Beer makers reel under high taxes

What you need to know:

  • “Zero rating low-end alcoholic drinks is long overdue because the high taxes have only served to push the prices up,” Africa Spirits Limited executive director Peter Njenga told the Nation.
  • The recently established Responsible Alcohol Drinks Companies Association has also complained that the existing taxation system is discriminatory and a hindrance to local entrepreneurship.
  • Senator Keg was enjoying a tax-exempt status until last year when the National Treasury imposed a 50 per cent tax, resulting in an increase in retail price and a sharp drop in sales.

Alcohol producers are pushing on with a demand to waive taxes on products targeted at the low-end market, saying, such a move will boost the fight against illicit brews.

Manufacturers say heavy taxes imposed on their products have priced them beyond the financial ability of the target group, thus creating room for the infiltration of cheap counterfeit brews in the country.

“Zero rating low-end alcoholic drinks is long overdue because the high taxes have only served to push the prices up,” Africa Spirits Limited executive director Peter Njenga told the Nation.

The company is the manufacturer of the flagship vodka brand Blue Moon, which is targeted at the lower middle class as well as Furaha and Legend spirits.

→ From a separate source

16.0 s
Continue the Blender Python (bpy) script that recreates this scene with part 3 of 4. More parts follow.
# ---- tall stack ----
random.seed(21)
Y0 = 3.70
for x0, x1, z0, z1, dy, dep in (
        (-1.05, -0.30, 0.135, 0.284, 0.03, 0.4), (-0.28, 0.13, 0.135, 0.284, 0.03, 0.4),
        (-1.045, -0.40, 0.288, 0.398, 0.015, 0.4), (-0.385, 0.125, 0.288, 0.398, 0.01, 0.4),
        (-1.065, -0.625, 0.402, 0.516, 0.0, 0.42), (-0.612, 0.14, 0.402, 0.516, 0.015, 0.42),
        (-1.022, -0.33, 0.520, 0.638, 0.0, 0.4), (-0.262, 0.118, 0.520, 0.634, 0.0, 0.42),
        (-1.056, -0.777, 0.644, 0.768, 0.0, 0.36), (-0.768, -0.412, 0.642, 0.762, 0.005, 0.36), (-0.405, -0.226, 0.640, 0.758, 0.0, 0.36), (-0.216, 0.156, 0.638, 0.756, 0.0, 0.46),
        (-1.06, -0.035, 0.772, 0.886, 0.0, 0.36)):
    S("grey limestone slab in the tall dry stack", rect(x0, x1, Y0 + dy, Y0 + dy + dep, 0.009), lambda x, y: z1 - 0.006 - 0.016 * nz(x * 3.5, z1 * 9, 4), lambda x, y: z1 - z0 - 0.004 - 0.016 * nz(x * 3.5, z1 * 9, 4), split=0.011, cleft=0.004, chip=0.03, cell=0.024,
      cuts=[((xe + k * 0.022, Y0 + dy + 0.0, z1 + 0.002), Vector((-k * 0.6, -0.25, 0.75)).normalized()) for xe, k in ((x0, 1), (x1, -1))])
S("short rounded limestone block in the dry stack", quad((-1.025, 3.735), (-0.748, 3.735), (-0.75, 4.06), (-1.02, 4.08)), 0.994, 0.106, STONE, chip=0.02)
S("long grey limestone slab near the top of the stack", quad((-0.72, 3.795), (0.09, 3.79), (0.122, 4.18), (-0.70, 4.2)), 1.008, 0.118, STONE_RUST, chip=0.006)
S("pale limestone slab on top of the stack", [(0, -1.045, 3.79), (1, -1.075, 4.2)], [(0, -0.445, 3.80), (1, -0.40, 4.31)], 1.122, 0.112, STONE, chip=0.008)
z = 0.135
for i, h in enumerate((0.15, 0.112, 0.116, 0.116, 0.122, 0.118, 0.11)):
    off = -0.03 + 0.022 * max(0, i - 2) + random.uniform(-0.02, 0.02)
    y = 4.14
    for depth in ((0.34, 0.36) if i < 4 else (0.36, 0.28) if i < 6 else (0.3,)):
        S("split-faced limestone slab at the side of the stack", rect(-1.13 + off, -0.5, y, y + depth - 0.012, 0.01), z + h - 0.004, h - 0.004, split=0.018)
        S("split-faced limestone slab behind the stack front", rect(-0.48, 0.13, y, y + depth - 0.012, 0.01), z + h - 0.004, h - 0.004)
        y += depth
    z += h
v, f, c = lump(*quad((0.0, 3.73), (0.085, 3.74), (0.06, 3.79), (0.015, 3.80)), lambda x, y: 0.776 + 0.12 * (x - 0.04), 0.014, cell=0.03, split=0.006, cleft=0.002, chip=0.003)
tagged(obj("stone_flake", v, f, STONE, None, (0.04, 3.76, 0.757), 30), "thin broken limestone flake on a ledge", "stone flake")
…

Mr Njega said that by zero-rating these products and increasing consumption of the same, the industry will grow and create employment, thus earning the exchequer income tax.

VICIOUSLY LOBBYING

The recently established Responsible Alcohol Drinks Companies Association has also complained that the existing taxation system is discriminatory and a hindrance to local entrepreneurship.

The country’s major alcohol markers have also been viciously lobbying for either duty waiver or lenient taxation on their products in an attempt to have them retail at affordable prices.

Kenya Breweries Limited has had its attempt to reinstate duty remission on its flagship low end market beer, Senator Keg, declined by Parliament.

The vice-chairman of Parliamentary Finance, Trade and Planning committee, Mr Nelson Gaichuhie, said that the move would have ended up benefiting Kenya Breweries at the expense of other brewers.

Senator Keg was enjoying a tax-exempt status until last year when the National Treasury imposed a 50 per cent tax, resulting in an increase in retail price and a sharp drop in sales.

The rise has so far seen the brewer scale down on production of the drink owing to poor demand.

The bear-maker has since ended sorghum growing deals with about 20,000 farmers.

Its rival, Keroche Industries, on the other hand, has petitioned Parliament to develop a sustainable taxation regime as opposed to zero-rating duty on alcoholic drinks tailored for the low-end market.

Keroche said attempts by alcohol makers to target the low-end market with cheap products has been reversed by high taxes that price the products way above the target market.